BEGIN INFORMATION PROVIDED

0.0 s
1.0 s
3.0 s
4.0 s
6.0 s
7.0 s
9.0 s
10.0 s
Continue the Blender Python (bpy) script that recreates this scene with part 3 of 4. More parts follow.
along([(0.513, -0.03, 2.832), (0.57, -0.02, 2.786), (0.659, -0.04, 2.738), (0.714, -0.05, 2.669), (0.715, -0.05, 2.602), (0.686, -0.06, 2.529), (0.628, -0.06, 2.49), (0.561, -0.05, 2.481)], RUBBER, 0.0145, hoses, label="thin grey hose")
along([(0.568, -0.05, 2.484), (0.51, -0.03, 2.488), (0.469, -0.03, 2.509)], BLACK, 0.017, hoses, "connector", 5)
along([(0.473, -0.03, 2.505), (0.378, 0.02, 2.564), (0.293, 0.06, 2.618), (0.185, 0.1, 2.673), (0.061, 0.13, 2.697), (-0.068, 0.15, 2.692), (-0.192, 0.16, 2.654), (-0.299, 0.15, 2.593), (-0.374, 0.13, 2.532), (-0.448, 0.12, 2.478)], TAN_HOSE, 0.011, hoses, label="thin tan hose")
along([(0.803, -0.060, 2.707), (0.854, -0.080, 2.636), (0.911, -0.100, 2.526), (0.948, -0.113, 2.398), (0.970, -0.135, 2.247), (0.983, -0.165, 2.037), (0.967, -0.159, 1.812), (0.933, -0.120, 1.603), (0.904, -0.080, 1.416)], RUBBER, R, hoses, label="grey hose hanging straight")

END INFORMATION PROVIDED

→ SHORT EXERCISE: Repeat the material above in full, keeping every word.

→ THE OUTPUT:
0.0 s
1.0 s
3.0 s
4.0 s
6.0 s
7.0 s
9.0 s
10.0 s
Continue the Blender Python (bpy) script that recreates this scene with part 3 of 4. More parts follow.
along([(0.513, -0.03, 2.832), (0.57, -0.02, 2.786), (0.659, -0.04, 2.738), (0.714, -0.05, 2.669), (0.715, -0.05, 2.602), (0.686, -0.06, 2.529), (0.628, -0.06, 2.49), (0.561, -0.05, 2.481)], RUBBER, 0.0145, hoses, label="thin grey hose")
along([(0.568, -0.05, 2.484), (0.51, -0.03, 2.488), (0.469, -0.03, 2.509)], BLACK, 0.017, hoses, "connector", 5)
along([(0.473, -0.03, 2.505), (0.378, 0.02, 2.564), (0.293, 0.06, 2.618), (0.185, 0.1, 2.673), (0.061, 0.13, 2.697), (-0.068, 0.15, 2.692), (-0.192, 0.16, 2.654), (-0.299, 0.15, 2.593), (-0.374, 0.13, 2.532), (-0.448, 0.12, 2.478)], TAN_HOSE, 0.011, hoses, label="thin tan hose")
along([(0.803, -0.060, 2.707), (0.854, -0.080, 2.636), (0.911, -0.100, 2.526), (0.948, -0.113, 2.398), (0.970, -0.135, 2.247), (0.983, -0.165, 2.037), (0.967, -0.159, 1.812), (0.933, -0.120, 1.603), (0.904, -0.080, 1.416)], RUBBER, R, hoses, label="grey hose hanging straight")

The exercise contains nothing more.